Dura e interminabile è stata la giornata per il diritto allo studio in diversi centri universitari italiani; cortei di studenti e dipendenti Edisu, l’Ente Regionale per il diritto allo studio, sono scesi nelle piazze di numerose città per ribadire la propria resistenza alle politiche spregiudicate e ingiuste del governo Monti. La mobilitazione è stata promossa dalla Rete della conoscenza, protagonista di numerose proteste durante il 2010 e 2011 contro i decreti Gelmini, che torna in scena spiegando che la politica del nuovo governo non è altro che il segno della continuità del governo Berlusconi.
Una manifestazione eclatante per protestare contro il progetto dell’attuale governo di aumentare le tasse universitarie, abolire il valore legale del titolo di studio, e dare la possibilità ai privati di entrare nell’amministrazione delle scuole. Mentre aumentano disoccupazione e disagi, soprattutto tra i giovani, il Ministro del Lavoro, Elsa Fornero, propone un disegno di legge che peggiora la condizione dei precari cancellando i diritti dei lavoratori, mentre il Ministro per la Pubblica Istruzione, Francesco Profumo, continua l’opera di privatizzazione di scuole e università aumentando ulteriormente le tasse e peggiorando il diritto allo studio.
Le giornate di azioni sono iniziate in tutta Italia: l’anno accademico dell’università di Roma Tre si è inaugurato lo scorso lunedì con due ospiti di eccezione: Profumo e Romani Prodi accolti da cartelli indicanti slogan contro i privati nell’università. A Bari, invece, gli studenti hanno occupato il tetto della facoltà di Giurisprudenza, centro nevralgico per le proteste studentesche, dal quale hanno calato uno striscione simbolo del pensiero degli studenti. Tanti i manifesti che hanno ornato le università e che sono stati affissi nelle piazze dagli studenti indignati, alcuni addirittura hanno ricoperto simbolicamente il dicastero di rotoli di carta igienica timbrati con la scritta: “ Titoli di studio o carta straccia?”.
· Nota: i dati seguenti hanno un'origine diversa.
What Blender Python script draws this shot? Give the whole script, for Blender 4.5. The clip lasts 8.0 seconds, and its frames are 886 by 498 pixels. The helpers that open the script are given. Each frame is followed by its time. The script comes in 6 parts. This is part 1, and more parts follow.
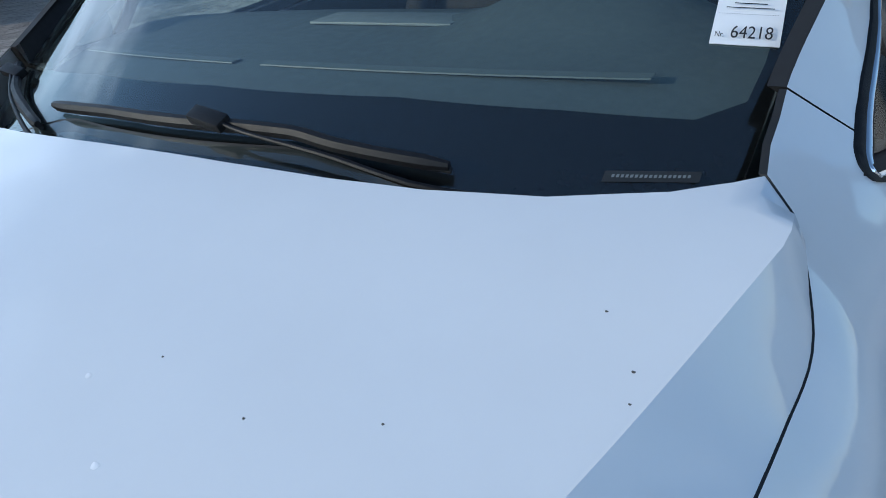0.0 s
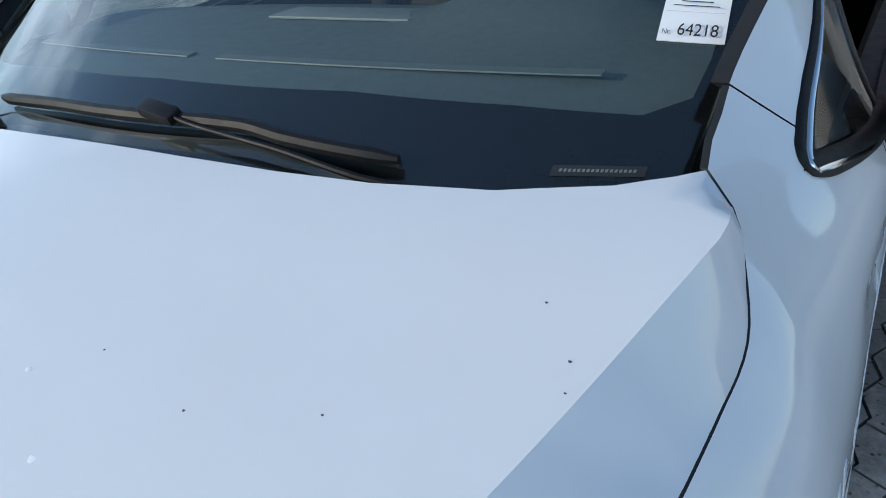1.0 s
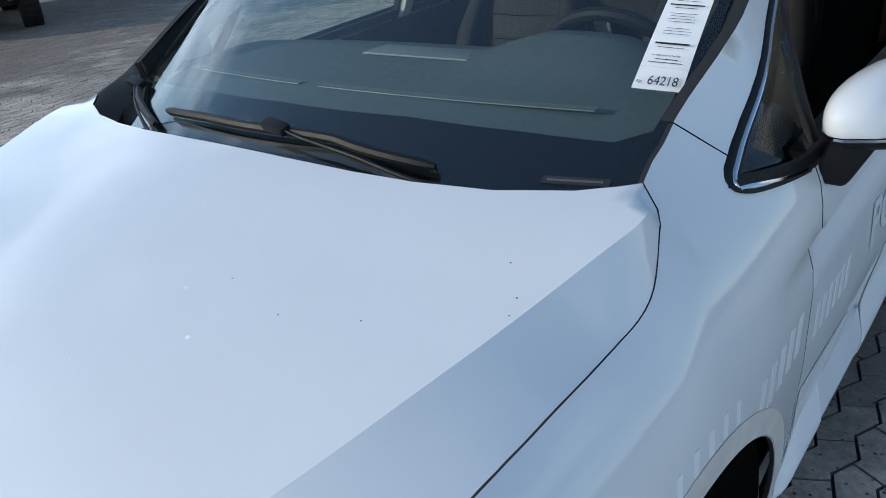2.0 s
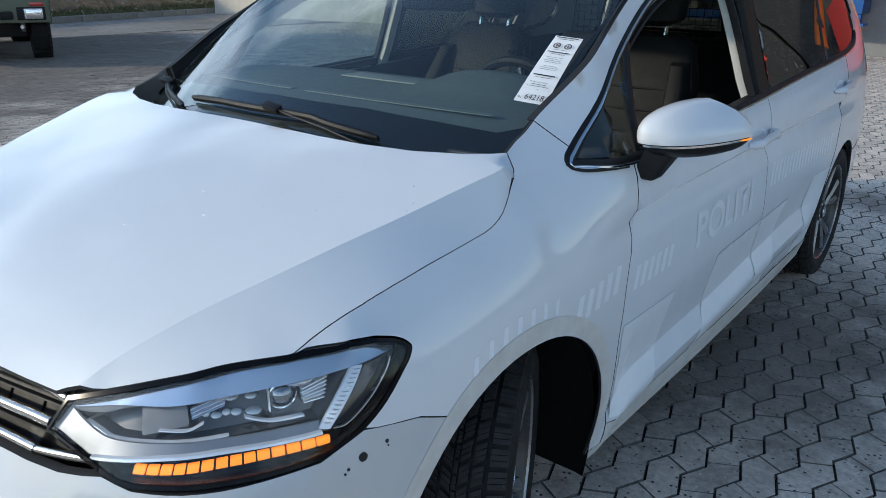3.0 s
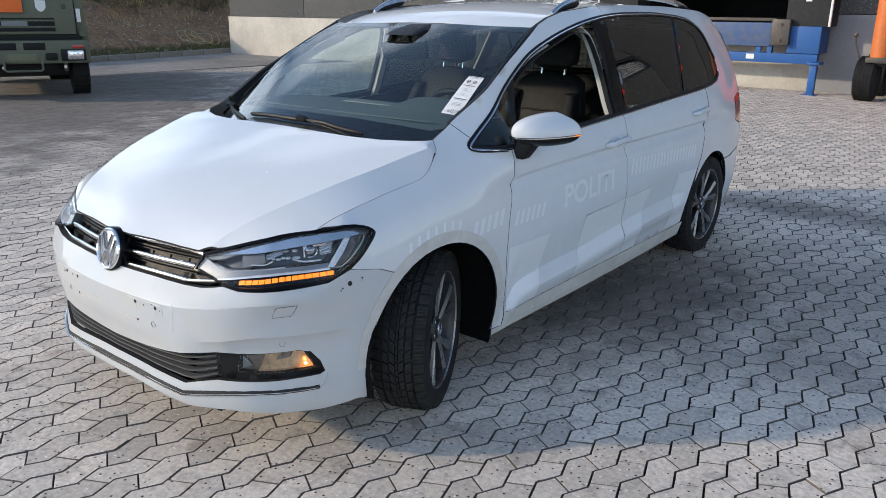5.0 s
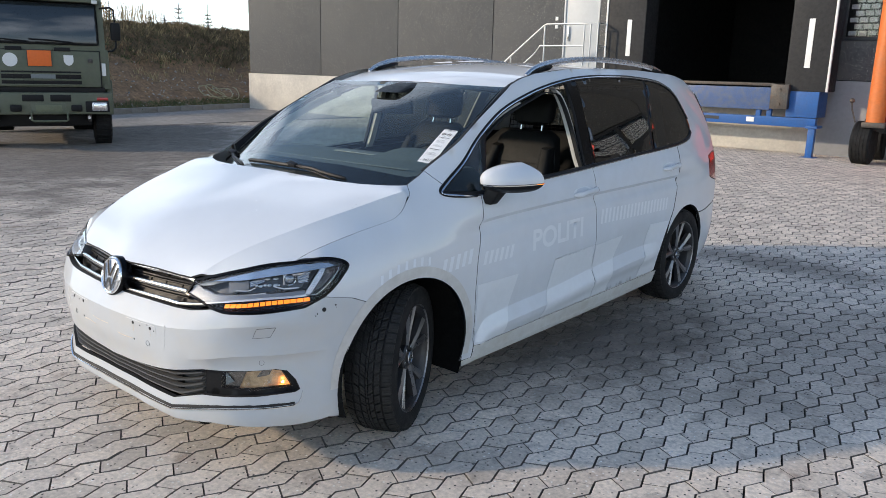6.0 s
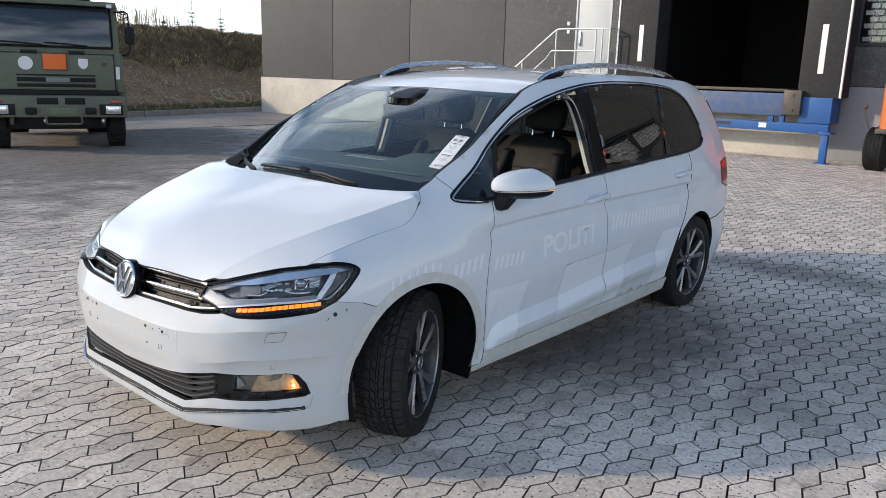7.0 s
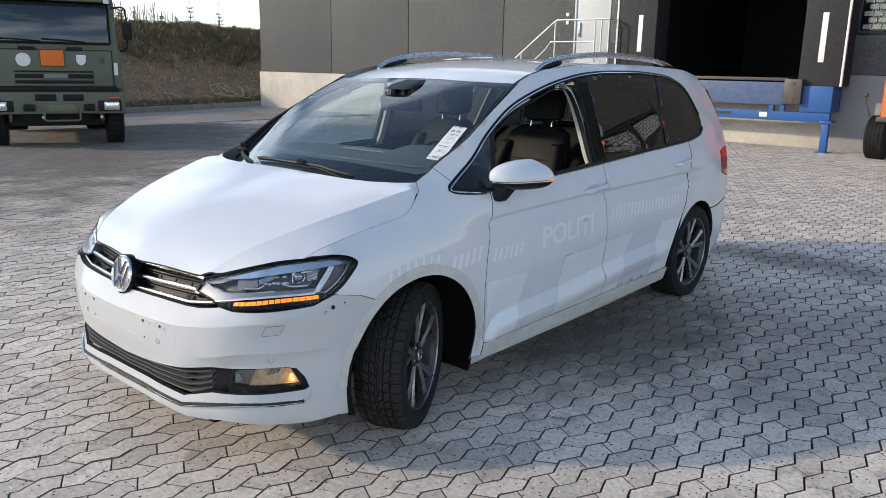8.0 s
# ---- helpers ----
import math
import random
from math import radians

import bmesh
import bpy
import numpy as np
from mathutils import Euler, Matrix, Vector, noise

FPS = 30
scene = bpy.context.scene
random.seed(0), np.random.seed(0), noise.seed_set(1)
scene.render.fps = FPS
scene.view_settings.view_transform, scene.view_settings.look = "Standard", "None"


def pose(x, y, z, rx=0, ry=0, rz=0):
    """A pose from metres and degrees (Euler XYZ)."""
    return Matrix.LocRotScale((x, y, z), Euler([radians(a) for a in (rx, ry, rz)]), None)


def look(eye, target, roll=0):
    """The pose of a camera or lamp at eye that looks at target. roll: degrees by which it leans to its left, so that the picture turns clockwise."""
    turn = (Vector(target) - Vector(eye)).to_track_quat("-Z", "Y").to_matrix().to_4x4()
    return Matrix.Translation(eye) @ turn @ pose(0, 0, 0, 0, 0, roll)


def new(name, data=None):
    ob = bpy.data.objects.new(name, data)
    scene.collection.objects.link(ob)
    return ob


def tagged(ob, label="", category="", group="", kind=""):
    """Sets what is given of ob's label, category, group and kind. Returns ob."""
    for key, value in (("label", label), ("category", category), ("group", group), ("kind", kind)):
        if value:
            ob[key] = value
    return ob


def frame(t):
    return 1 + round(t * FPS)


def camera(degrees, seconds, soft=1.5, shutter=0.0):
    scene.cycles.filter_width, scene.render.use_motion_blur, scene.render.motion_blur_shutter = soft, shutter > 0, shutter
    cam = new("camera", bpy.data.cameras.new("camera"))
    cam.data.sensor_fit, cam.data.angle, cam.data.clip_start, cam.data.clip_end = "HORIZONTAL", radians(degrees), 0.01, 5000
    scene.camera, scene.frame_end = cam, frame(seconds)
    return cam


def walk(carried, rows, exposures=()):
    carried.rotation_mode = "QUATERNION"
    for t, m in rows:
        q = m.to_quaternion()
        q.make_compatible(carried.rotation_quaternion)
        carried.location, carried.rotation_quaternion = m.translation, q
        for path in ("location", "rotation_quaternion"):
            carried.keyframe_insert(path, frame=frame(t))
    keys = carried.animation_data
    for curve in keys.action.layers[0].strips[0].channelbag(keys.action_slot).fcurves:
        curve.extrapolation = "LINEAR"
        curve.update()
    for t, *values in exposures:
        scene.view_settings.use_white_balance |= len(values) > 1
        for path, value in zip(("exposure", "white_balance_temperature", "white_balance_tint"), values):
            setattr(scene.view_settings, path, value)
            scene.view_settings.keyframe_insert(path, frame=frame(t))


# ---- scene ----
cam = camera(60.2, 8.0, soft=.5)
PATH = [
    (0, (0.856, -0.652, 1.384), (-0.155, 0.818, 0.479), -6.4),
    (0.5, (0.848, -0.648, 1.379), (-0.045, 0.891, 0.467), -5.3),
    (1, (0.882, -0.644, 1.379), (-0.069, 0.858, 0.464), -5.4),
    (1.2, (0.917, -0.657, 1.387), (-0.104, 0.803, 0.477), -5.8),
    (2.3, (1.28, -0.999, 1.502), (0.087, 0.379, 0.678), -5.0),
    (2.5, (1.37, -1.103, 1.451), (0.212, 0.341, 0.694), -2.2),
    (2.7, (1.489, -1.176, 1.441), (.340, .285, .709), -0.9),
    (3, (1.639, -1.289, 1.456), (0.48, 0.188, 0.769), 0.6),
    (3.5, (1.865, -1.546, 1.471), (0.679, -0.085, 0.794), 0.9),
    (4, (2.154, -1.775, 1.473), (0.984, -0.332, 0.733), 2.1),
    (4.5, (2.392, -2.02, 1.525), (1.224, -0.563, 0.809), 1.2),
    (5, (2.645, -2.231, 1.577), (1.453, -0.742, 0.977), 0.5),
    (5.2, (2.768, -2.275, 1.57), (1.555, -0.784, 1.017), 0.5),
    (6.5, (2.999, -2.37, 1.59), (1.741, -0.881, 1.142), 1.7),
    (7, (2.987, -2.366, 1.591), (1.719, -0.887, 1.141), 1.6),
    (7.5, (2.981, -2.359, 1.587), (1.715, -0.879, 1.132), 1.4),
    (8, (2.987, -2.345, 1.58), (1.719, -0.871, 1.113), 1.0),
]
walk(cam, [(t, look(eye, target, roll)) for t, eye, target, roll in PATH],
     exposures=[(0, -.02, 5750, 5), (.5, .03, 5950, 5), (1.2, .08, 6250, 6), (2.5, .0, 6200, 6), (3.5, .05, 6250, 6), (4.5, .15, 6550, 10), (6.5, .25, 6900, 12), (8, .25, 6900, 12)])

# ---- daylight ----
SUN_HIGH, SUN_WAY = 19.0, 46.0  # the sun's height, and the way its light runs over the ground, in degrees from x
to_sun = Vector((-math.cos(radians(SUN_WAY)) * math.cos(radians(SUN_HIGH)), -math.sin(radians(SUN_WAY)) * math.cos(radians(SUN_HIGH)), math.sin(radians(SUN_HIGH))))
world = bpy.data.worlds.new("daylight")
scene.world = world
world.use_nodes = True
wt = world.node_tree
for n in list(wt.nodes):
    wt.nodes.remove(n)
sky = wt.nodes.new("ShaderNodeTexSky")
sky.sky_type, sky.sun_disc = "NISHITA", False
sky.sun_elevation, sky.sun_rotation = radians(SUN_HIGH), math.atan2(to_sun.x, to_sun.y)
sky.air_density, sky.dust_density, sky.ozone_density = 1.0, .3, 2.0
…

Gli studenti reputano, infatti, del tutto incomprensibile un provvedimento del genere, che andrebbe a creare una netta separazione tra pochi atenei di serie A e molti atenei di serie B creando delle vere “fabbriche di titoli”senza valore. La legge Aprea, se approvata, cambierebbe radicalmente il governo e quindi la vita delle scuole pubbliche, poiché prevede l’accesso di privati all’interno degli istituti scolastici per garantire agli esterni il dominio nelle scuole e le rappresentanze degli studenti sarebbero lasciate alla scelta delle autonomie scolastiche. Insomma, si imporrebbe una privatizzazione formale e sostanziale, rompendo il carattere pubblico, nazionale e universale della scuola italiana.
Perché, invece di approvare una legge ambigua e dannosa, non lavorare per costruire una vera alternativa che rinnovi la scuola? Il governo al posto di finanziare scuola e università preferisce far pagare il diritto allo studio, che al momento è sempre di più un privilegio, aumentando di fatto le disuguaglianze sociali nel nostro paese e impedendo a molti giovani di potersi spostare dalla propria città d’origine per continuare a studiare. Questo governo, peggiora ulteriormente la situazione dell’università, aumentando le tasse e costruendo un’accademia d’èlite il cui obiettivo è cercare il profitto sulla testa degli studenti.
Logiche rifiutate dai giovani poiché l’università deve essere pubblica e aperta a tutti, e solamente difendendo il diritto allo studio e abbassando le tasse agli studenti, che sono già tra le più alte d’Europa, tutti gli studenti possono proseguire il loro percorso formativo e il nostro paese può uscire dalla crisi.